What to do
Answer with nothing except the number of lines that contain the word "Blender".

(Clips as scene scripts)
________________________________________
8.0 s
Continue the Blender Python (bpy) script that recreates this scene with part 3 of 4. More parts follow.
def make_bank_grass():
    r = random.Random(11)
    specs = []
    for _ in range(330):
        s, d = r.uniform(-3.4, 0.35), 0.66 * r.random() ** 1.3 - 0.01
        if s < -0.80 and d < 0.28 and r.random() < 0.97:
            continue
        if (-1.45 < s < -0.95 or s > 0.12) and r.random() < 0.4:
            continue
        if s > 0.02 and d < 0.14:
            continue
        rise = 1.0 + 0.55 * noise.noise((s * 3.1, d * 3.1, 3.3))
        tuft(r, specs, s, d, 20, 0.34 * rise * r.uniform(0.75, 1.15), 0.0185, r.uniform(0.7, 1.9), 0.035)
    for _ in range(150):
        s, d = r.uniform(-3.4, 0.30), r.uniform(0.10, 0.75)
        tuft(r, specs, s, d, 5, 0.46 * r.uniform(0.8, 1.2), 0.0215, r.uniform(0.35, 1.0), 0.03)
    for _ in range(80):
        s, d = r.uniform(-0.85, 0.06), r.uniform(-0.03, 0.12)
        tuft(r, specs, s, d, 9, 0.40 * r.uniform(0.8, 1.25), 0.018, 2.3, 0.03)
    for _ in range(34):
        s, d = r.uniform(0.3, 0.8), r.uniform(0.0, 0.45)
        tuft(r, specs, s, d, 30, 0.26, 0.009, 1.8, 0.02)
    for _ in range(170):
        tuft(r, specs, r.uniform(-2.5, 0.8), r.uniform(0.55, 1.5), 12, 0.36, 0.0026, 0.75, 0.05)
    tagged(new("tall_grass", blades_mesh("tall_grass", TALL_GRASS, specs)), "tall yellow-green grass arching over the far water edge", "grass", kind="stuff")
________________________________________
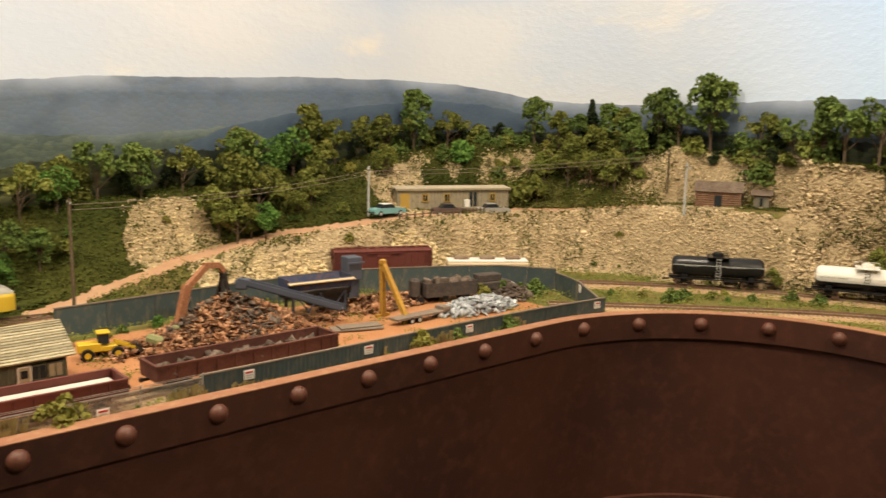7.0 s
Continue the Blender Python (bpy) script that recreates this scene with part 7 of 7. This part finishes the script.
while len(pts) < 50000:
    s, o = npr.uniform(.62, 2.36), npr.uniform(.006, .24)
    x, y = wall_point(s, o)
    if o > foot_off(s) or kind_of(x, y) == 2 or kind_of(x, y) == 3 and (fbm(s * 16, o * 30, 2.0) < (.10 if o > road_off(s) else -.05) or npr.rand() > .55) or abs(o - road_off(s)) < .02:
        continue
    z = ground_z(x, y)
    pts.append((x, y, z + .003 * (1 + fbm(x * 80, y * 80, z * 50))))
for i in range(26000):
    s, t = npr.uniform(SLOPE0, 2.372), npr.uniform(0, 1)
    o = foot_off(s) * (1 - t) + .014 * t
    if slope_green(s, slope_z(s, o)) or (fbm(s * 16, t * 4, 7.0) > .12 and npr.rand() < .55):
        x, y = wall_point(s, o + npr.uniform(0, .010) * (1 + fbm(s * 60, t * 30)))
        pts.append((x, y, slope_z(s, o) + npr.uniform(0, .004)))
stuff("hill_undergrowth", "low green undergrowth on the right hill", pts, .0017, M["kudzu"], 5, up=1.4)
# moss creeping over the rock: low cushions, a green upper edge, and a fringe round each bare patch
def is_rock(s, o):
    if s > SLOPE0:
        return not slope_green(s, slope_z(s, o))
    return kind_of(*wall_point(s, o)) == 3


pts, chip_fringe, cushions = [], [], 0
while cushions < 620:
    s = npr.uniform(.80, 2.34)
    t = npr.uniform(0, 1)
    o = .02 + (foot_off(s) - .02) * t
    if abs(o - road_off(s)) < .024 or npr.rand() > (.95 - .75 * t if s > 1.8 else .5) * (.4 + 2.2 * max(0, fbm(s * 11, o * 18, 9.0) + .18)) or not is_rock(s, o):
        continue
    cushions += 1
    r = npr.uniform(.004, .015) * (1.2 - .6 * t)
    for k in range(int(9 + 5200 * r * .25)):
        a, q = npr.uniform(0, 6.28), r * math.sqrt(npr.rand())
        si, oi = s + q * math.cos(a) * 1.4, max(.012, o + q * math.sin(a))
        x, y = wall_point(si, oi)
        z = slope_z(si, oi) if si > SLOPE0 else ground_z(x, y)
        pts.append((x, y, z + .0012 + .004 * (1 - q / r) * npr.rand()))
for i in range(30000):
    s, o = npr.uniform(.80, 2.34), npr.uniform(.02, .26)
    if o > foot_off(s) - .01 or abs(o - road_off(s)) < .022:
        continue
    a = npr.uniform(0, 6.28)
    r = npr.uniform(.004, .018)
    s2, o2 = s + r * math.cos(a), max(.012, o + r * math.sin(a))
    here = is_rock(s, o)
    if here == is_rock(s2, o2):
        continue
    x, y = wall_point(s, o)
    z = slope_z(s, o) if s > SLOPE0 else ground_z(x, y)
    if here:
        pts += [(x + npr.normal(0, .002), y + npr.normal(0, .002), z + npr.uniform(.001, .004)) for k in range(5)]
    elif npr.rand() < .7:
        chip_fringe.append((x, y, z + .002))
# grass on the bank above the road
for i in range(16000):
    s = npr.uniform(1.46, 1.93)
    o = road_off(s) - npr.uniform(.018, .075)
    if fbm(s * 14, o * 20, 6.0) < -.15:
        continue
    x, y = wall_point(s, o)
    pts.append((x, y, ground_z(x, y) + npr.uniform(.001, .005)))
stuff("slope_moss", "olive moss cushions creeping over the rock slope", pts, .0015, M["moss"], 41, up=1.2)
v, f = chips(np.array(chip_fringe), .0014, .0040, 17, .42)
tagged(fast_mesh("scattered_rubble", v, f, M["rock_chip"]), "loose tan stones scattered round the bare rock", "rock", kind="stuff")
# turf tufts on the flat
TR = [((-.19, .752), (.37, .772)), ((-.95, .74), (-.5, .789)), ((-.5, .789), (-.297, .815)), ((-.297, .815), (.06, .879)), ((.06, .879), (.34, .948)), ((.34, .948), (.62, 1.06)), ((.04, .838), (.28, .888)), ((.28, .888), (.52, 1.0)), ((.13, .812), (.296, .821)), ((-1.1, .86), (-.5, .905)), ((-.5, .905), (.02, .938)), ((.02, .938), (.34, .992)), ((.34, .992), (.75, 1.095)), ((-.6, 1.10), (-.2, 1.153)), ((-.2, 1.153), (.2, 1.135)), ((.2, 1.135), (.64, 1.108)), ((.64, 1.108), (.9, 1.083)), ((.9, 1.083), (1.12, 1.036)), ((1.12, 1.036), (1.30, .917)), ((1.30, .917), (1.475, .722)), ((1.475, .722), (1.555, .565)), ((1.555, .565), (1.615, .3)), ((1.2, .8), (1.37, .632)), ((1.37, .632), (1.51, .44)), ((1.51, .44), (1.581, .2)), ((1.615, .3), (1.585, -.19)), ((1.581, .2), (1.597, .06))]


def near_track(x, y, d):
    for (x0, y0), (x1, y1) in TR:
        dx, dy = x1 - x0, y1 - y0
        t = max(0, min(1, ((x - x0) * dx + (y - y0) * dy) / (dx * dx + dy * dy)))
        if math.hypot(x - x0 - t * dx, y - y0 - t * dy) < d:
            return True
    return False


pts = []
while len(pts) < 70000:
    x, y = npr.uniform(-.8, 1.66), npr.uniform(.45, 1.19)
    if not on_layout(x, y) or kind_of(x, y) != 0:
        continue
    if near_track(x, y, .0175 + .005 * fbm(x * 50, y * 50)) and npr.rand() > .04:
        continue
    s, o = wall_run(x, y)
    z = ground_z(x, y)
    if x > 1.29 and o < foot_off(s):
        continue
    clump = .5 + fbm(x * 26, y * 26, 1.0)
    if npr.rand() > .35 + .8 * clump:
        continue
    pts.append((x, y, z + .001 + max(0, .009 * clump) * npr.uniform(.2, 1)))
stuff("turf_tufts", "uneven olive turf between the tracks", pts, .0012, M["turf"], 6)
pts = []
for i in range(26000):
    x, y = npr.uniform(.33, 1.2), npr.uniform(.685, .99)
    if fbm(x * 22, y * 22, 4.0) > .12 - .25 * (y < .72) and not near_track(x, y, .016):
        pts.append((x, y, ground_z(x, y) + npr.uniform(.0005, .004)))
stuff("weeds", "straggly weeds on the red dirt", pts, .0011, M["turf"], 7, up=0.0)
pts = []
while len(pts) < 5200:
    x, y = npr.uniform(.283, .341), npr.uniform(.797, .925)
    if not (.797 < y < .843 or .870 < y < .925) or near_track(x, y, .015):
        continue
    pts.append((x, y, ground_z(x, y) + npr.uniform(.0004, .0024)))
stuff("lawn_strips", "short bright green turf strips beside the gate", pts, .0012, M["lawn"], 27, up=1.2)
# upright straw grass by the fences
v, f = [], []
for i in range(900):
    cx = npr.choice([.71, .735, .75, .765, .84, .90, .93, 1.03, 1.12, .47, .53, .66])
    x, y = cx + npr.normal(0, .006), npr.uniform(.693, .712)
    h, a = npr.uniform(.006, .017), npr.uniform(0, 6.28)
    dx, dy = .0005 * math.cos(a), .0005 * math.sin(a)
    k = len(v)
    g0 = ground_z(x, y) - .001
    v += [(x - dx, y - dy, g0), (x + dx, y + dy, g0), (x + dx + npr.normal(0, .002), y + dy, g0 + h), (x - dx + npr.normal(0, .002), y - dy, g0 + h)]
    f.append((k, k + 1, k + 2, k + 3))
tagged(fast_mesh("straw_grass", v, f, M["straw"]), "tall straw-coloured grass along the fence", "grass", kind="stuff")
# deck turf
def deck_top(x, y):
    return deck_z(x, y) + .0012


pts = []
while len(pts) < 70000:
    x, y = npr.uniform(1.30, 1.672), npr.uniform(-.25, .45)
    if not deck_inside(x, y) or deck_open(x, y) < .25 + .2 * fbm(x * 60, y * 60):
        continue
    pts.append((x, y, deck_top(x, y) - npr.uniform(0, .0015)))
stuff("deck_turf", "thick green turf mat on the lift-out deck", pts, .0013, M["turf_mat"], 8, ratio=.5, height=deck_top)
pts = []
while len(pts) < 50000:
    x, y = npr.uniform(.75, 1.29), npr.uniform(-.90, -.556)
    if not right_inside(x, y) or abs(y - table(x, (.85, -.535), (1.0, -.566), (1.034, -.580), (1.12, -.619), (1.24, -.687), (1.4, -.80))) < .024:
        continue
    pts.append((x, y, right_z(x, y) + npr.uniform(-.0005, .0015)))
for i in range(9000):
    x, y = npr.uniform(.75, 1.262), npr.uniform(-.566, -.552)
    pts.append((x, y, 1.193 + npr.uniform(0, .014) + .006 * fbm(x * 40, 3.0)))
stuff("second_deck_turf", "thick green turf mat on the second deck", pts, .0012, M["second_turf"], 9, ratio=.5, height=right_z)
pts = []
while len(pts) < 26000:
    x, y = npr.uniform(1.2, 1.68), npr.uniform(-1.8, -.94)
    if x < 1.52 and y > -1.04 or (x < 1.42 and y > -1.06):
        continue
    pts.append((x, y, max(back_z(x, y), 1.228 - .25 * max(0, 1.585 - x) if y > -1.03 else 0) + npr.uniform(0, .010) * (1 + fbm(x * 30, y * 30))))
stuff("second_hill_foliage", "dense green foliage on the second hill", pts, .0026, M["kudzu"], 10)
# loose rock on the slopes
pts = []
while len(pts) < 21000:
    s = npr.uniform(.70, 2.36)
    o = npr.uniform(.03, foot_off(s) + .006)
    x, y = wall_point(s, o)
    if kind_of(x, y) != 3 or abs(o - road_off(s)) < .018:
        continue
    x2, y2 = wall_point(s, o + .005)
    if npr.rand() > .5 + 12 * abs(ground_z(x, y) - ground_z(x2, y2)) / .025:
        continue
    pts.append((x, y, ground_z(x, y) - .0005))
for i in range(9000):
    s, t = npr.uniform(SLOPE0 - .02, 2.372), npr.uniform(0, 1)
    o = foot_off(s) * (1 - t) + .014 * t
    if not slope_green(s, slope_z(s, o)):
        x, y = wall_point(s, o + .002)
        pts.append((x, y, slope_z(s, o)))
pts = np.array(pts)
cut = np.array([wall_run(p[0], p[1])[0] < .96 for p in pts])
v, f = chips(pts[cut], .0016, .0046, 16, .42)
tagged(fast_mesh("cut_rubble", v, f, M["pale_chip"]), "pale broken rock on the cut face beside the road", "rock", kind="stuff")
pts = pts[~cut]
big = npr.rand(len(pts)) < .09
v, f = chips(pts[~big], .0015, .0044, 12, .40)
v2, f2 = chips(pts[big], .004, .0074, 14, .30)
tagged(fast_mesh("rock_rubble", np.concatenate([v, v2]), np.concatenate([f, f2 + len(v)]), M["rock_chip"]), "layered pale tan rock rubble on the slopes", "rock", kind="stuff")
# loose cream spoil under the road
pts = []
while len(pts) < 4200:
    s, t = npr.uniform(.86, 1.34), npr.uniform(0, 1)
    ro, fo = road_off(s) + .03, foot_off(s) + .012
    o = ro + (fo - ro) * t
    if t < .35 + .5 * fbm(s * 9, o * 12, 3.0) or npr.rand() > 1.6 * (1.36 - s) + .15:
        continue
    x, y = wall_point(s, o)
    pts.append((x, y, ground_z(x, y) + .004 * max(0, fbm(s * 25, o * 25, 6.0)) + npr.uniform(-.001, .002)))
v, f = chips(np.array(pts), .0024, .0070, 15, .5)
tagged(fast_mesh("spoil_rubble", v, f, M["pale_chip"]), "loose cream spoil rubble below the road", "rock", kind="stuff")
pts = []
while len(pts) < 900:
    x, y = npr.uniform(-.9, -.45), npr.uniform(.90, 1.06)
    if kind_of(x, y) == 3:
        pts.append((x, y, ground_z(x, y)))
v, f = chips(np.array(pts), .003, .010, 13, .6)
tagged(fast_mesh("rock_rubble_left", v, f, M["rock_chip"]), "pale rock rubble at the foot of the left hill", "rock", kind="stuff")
________________________________________
Solved problem
2